The EU’s underinvestment puts it at a major competitive disadvantage from the outset.

A glaring issue is the stark funding disparity compared to other major global players like the United States and China, who invest significantly more resources into catalyzing AI capabilities and entrepreneurship.

Compounding this is the EU’s decision to pursue a stringent and comprehensive regulatory regime to govern AI technologies – an admirable goal in theory, but one that may prove counterproductive if not carefully balanced. The bureaucratic hurdles and lack of operational flexibility created by overregulation could dissuade AI startups, entrepreneurs, and investors from basing their activities in the EU at this critical stage when agility is paramount.

There is a genuine risk of a brain drain emerging, with the EU’s brightest minds in AI seeking out more permissive environments elsewhere to unleash their innovative potential, unfettered by excessive red tape. This would deprive the European AI ecosystem of vital intellectual capital.

While ethical considerations like privacy, security, and societal impact must be addressed, the EU’s intense scrutiny in these areas from the outset could paradoxically undermine its ability to remain a globally relevant player shaping AI’s future trajectory. An overly restrictive regulatory regime may leave the EU’s capabilities lagging at a stage when all focus should be on accelerating core AI competencies.

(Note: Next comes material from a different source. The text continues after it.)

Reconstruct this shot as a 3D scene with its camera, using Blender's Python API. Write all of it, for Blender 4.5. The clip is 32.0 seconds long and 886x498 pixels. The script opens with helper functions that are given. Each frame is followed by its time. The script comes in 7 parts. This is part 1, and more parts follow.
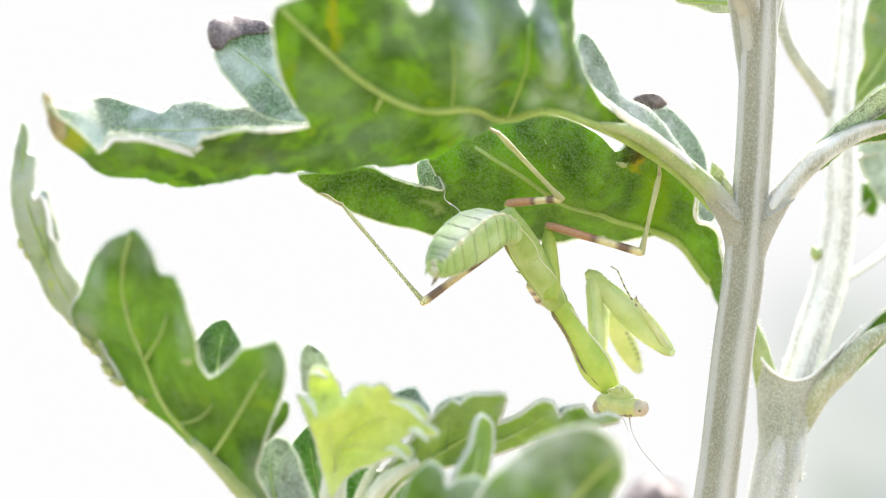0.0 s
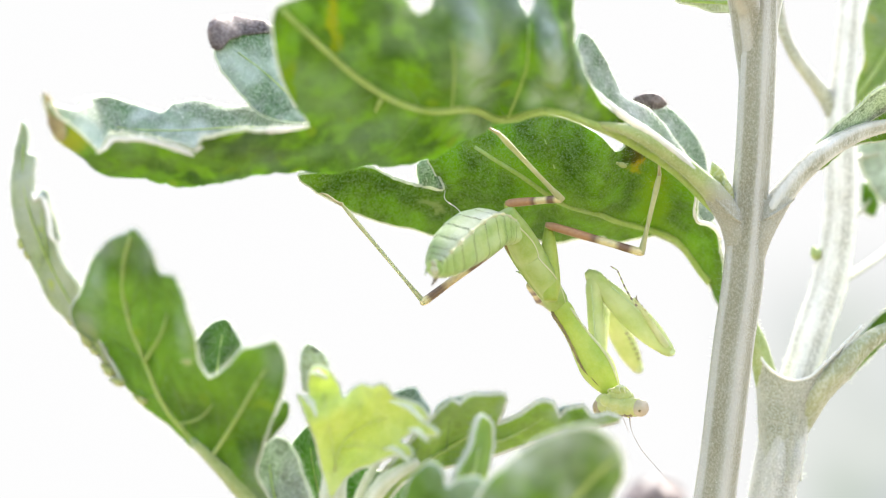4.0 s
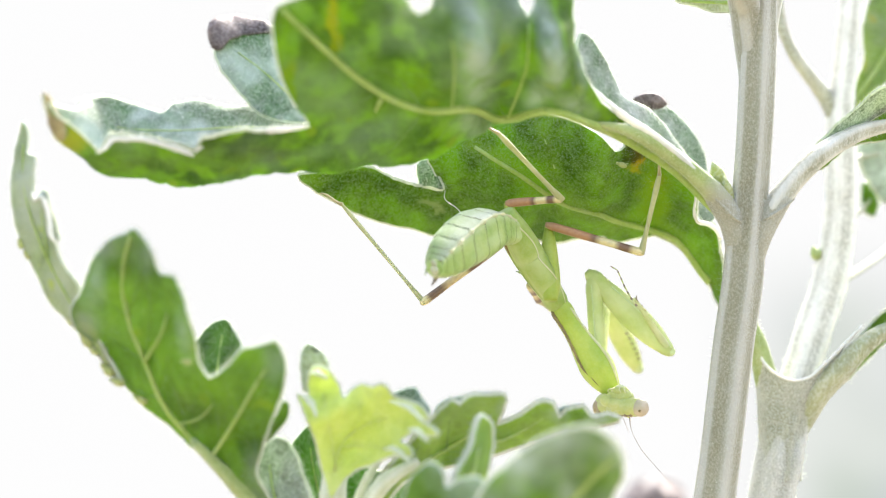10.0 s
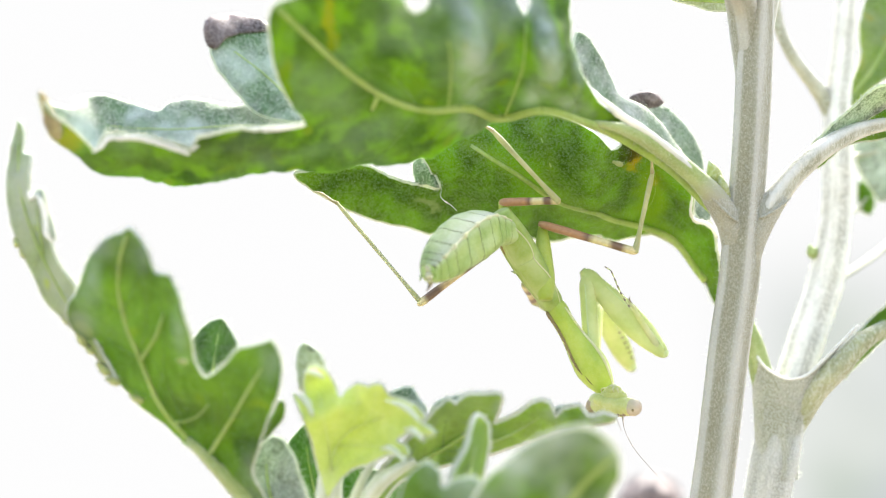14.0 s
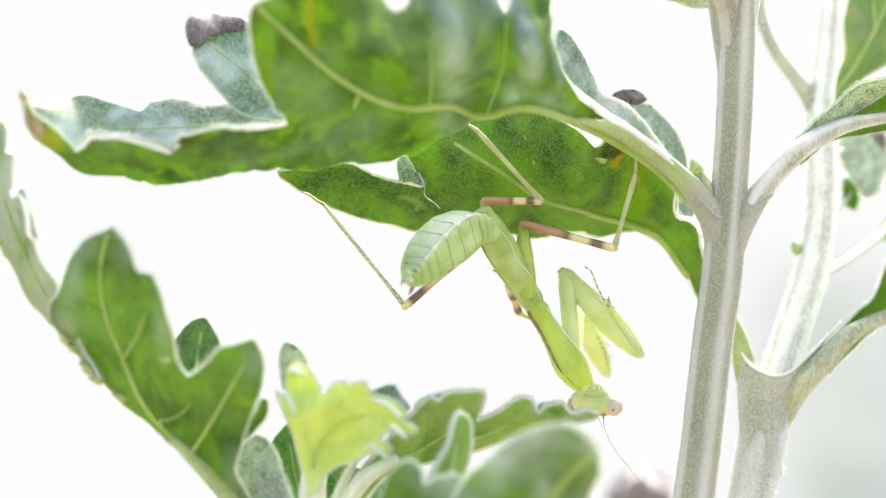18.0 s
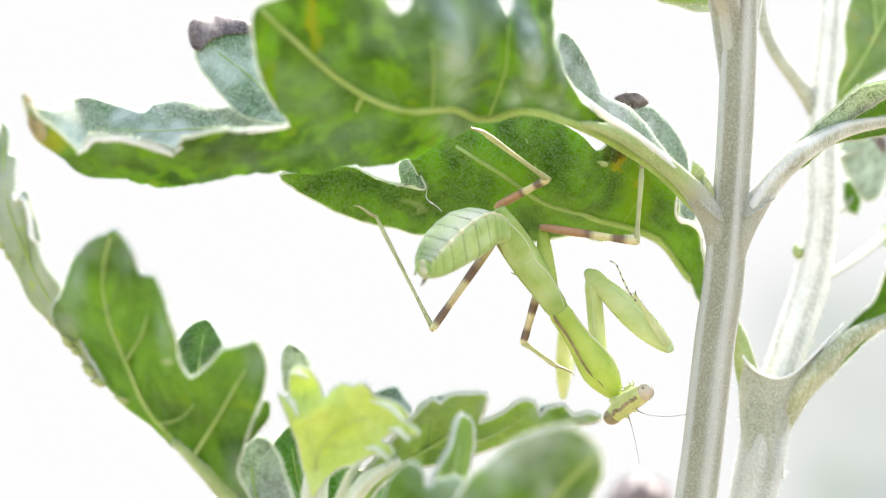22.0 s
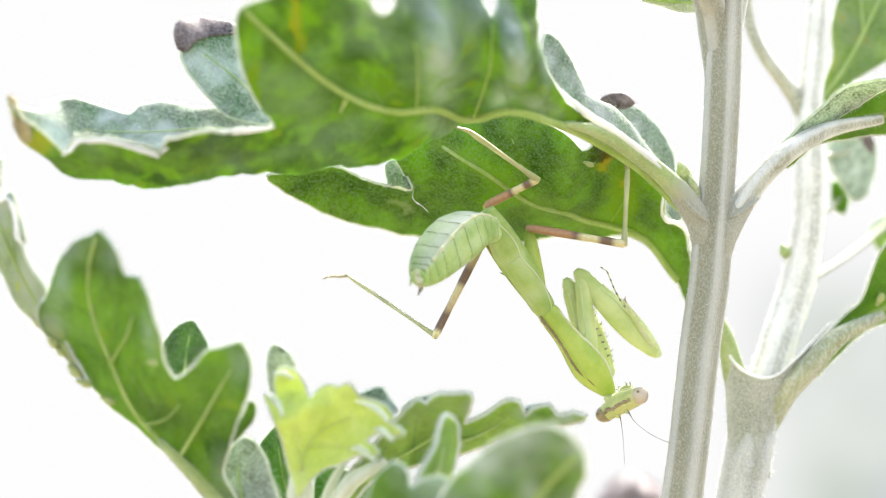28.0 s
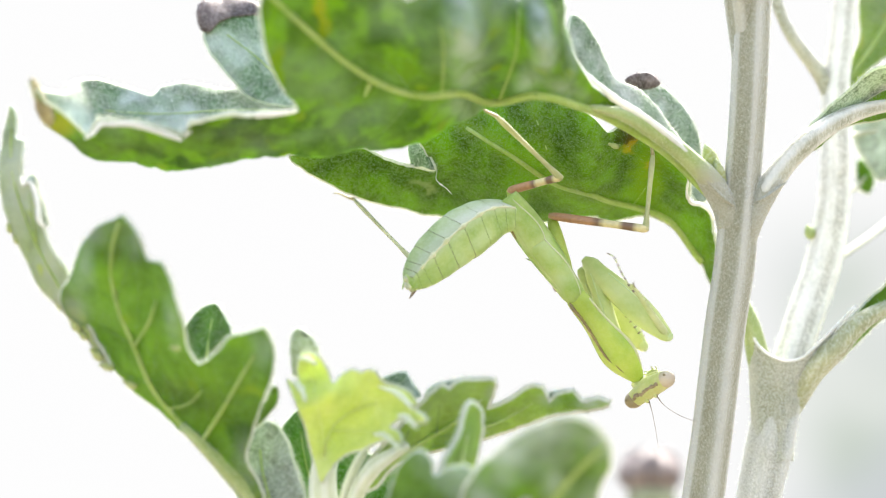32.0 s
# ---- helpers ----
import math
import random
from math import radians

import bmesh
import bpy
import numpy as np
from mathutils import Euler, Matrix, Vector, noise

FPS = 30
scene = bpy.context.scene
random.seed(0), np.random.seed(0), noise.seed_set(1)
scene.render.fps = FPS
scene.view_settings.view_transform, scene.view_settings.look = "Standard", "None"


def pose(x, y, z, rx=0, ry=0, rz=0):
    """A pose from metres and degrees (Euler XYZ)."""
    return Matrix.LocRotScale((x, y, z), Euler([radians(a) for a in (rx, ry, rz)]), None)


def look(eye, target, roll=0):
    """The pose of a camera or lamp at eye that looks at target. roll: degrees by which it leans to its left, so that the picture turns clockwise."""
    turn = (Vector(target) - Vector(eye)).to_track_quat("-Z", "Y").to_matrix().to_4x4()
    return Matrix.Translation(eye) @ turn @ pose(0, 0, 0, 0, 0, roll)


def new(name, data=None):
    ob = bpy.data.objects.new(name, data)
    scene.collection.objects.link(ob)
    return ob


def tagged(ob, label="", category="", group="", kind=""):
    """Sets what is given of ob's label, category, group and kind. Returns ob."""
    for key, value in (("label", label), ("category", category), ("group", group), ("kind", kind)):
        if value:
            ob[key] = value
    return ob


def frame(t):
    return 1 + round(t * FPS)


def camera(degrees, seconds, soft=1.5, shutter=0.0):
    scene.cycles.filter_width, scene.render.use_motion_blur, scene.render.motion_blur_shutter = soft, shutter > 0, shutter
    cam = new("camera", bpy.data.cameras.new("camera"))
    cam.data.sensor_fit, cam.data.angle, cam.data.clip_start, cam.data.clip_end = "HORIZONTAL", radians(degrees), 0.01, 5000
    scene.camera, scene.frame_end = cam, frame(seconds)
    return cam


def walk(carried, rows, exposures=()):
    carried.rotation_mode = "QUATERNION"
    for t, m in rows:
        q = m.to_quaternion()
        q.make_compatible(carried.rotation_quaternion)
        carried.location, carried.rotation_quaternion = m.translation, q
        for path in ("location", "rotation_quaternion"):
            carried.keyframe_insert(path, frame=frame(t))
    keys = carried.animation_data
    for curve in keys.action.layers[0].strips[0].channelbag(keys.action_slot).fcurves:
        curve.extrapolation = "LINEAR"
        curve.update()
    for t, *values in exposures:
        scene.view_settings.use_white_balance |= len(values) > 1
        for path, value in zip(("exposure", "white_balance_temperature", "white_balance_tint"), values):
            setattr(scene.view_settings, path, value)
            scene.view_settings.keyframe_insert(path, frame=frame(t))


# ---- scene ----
cam = camera(28, 32.0, soft=1.1, shutter=0.4)
cam.data.dof.use_dof = True
cam.data.dof.focus_distance = 0.2185
cam.data.dof.aperture_fstop = 12.5

# time, eye, target, roll
PATH = [
    (0, (0.00562, -0.20704, 0.40549), (-0.02306, 1.76339, 0.74692), -0.663),
    (11, (0.00562, -0.20704, 0.40549), (-0.02306, 1.76339, 0.74692), -0.663),
    (11.5, (0.00604, -0.20707, 0.40550), (-0.02468, 1.76364, 0.74514), -0.641),
    (12, (0.00588, -0.20697, 0.40588), (-0.02077, 1.76436, 0.74225), -0.675),
    (12.5, (0.00619, -0.20721, 0.40600), (-0.02430, 1.76437, 0.74059), -0.630),
    (13, (0.00587, -0.20703, 0.40563), (-0.01996, 1.76395, 0.74408), -0.728),
    (13.5, (0.00593, -0.20716, 0.40610), (-0.02117, 1.76458, 0.74003), -0.678),
    (14, (0.00554, -0.20694, 0.40612), (-0.01822, 1.76473, 0.74066), -0.656),
    (14.5, (0.00590, -0.20726, 0.40622), (-0.01957, 1.76464, 0.73933), -0.709),
    (16.5, (0.00677, -0.20710, 0.40551), (-0.01409, 1.76377, 0.74493), -0.851),
    (17, (0.00651, -0.20712, 0.40634), (-0.01070, 1.76514, 0.73785), -0.802),
    (17.5, (0.00728, -0.20749, 0.40588), (-0.01161, 1.76394, 0.74216), -0.847),
    (18, (0.00745, -0.20729, 0.40635), (-0.01520, 1.76535, 0.73527), -0.876),
    (18.5, (0.00699, -0.20705, 0.40607), (-0.01149, 1.76479, 0.73999), -0.869),
    (19, (0.00676, -0.20724, 0.40623), (-0.01621, 1.76492, 0.73797), -0.793),
    (19.5, (0.00696, -0.20720, 0.40659), (-0.01616, 1.76562, 0.73439), -0.790),
    (20, (0.00656, -0.20719, 0.40635), (-0.01457, 1.76504, 0.73778), -0.796),
    (20.5, (0.00667, -0.20736, 0.40620), (-0.02060, 1.76452, 0.73931), -0.757),
    (21, (0.00701, -0.20740, 0.40658), (-0.02000, 1.76542, 0.73405), -0.788),
    (21.5, (0.00743, -0.20734, 0.40649), (-0.01315, 1.76553, 0.73420), -0.862),
    (22, (0.00704, -0.20738, 0.40581), (-0.01397, 1.76391, 0.74284), -0.841),
    (22.5, (0.00800, -0.20742, 0.40616), (-0.01920, 1.76481, 0.73719), -0.824),
    (23, (0.00709, -0.20726, 0.40569), (-0.01253, 1.76388, 0.74362), -0.869),
    (23.5, (0.00661, -0.20711, 0.40561), (-0.00891, 1.76383, 0.74496), -0.859),
    (24, (0.00702, -0.20744, 0.40540), (-0.01879, 1.76290, 0.74756), -0.784),
    (24.5, (0.00676, -0.20706, 0.40539), (-0.01189, 1.76332, 0.74776), -0.852),
    (25, (0.00634, -0.20727, 0.40571), (-0.01139, 1.76365, 0.74504), -0.788),
    (25.5, (0.00618, -0.20694, 0.40518), (-0.01199, 1.76307, 0.74972), -0.853),
    (27.5, (0.00689, -0.20739, 0.40578), (-0.01204, 1.76383, 0.74335), -0.902),
    (28, (0.00880, -0.20774, 0.40567), (-0.01280, 1.76339, 0.74359), -0.950),
    (28.5, (0.00946, -0.20792, 0.40554), (-0.01082, 1.76287, 0.74549), -1.091),
    (29, (0.00880, -0.20782, 0.40675), (-0.01970, 1.76565, 0.73014), -0.994),
    (29.3, (0.01054, -0.20811, 0.41131), (-0.01912, 1.77092, 0.67679), -0.755),
    (29.5, (0.01172, -0.20788, 0.41141), (-0.00986, 1.77442, 0.67596), -0.976),
    (29.8, (0.00995, -0.20806, 0.40807), (-0.00894, 1.76493, 0.71855), -1.087),
    (30, (0.00817, -0.20785, 0.40340), (-0.02748, 1.75860, 0.76646), -1.082),
    (30.2, (0.00844, -0.20880, 0.40783), (-0.04596, 1.76600, 0.72570), -0.356),
    (30.5, (0.00900, -0.20749, 0.41303), (-0.03330, 1.77710, 0.65726), -0.618),
    (30.7, (0.00920, -0.20748, 0.41398), (-0.01293, 1.77478, 0.63683), -0.753),
    (31, (0.00851, -0.20730, 0.40921), (-0.00892, 1.77131, 0.70039), -0.925),
    (31.2, (0.00670, -0.20751, 0.40655), (-0.02406, 1.76908, 0.74131), -0.561),
    (31.5, (0.00554, -0.20713, 0.40677), (-0.02958, 1.76575, 0.73314), -0.499),
    (31.8, (0.00749, -0.20733, 0.40896), (-0.02543, 1.76974, 0.69612), -0.841),
    (32, (0.00760, -0.20704, 0.40967), (-0.02977, 1.77241, 0.69322), -0.595),
]
walk(cam, [(t, look(eye, target, roll)) for t, eye, target, roll in PATH])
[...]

Suppose the EU does not strike the right balance between fostering a conducive environment for AI innovation while thoughtfully governing its development. In that case, it risks relegating itself to an AI periphery – a consumer of technologies pioneered elsewhere rather than a leader co-determining ethical standards and applications. Short-term overregulation must not jeopardize long-term relevance.

The EU’s principles are well-intentioned, but its current path illustrates how excessive bureaucracy, coupled with underinvestment, could neutralize its AI ambitions on the global stage. Recalibrating this strategy should be a priority to remain competitive while responsibly steering the technology’s evolution.